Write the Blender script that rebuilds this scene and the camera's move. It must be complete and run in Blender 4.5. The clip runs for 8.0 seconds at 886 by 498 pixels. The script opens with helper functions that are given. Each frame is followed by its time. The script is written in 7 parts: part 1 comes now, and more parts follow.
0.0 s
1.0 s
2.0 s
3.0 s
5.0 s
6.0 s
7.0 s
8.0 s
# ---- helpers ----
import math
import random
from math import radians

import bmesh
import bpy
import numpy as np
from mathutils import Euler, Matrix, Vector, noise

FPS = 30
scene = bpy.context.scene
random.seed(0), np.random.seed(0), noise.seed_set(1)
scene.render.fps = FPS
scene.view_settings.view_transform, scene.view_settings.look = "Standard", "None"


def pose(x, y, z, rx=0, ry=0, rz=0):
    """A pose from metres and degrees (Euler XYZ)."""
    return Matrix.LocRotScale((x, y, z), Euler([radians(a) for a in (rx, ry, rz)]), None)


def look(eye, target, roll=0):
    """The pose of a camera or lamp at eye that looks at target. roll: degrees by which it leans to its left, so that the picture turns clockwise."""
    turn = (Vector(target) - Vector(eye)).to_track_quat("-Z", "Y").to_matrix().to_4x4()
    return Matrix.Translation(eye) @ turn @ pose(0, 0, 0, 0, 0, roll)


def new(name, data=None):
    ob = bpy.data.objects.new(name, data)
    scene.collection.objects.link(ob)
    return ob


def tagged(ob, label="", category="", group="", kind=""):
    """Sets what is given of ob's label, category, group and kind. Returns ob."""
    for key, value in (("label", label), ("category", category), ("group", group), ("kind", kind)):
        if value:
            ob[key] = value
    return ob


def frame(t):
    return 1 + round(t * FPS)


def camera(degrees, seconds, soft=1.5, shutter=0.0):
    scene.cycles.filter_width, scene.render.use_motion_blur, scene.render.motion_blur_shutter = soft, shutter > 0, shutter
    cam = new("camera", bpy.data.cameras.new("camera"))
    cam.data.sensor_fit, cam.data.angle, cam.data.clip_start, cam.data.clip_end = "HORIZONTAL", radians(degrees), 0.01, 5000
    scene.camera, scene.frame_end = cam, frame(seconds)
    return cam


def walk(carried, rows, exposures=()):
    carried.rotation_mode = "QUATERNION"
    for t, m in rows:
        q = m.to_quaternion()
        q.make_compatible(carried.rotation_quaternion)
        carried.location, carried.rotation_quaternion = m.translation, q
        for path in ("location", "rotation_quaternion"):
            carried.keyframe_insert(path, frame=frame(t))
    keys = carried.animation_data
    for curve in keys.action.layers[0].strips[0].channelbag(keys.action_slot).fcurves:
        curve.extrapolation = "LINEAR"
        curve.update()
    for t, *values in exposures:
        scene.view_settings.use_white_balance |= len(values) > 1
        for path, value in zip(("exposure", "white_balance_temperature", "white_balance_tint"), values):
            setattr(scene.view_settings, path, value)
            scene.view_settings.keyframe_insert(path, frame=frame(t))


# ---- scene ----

What is needed —
Make an exact transcription of the lines from the line with "curve.update()" through the line with "for path, value", inclusive, omitting all others.

Result below —
        curve.update()
    for t, *values in exposures:
        scene.view_settings.use_white_balance |= len(values) > 1
        for path, value in zip(("exposure", "white_balance_temperature", "white_balance_tint"), values):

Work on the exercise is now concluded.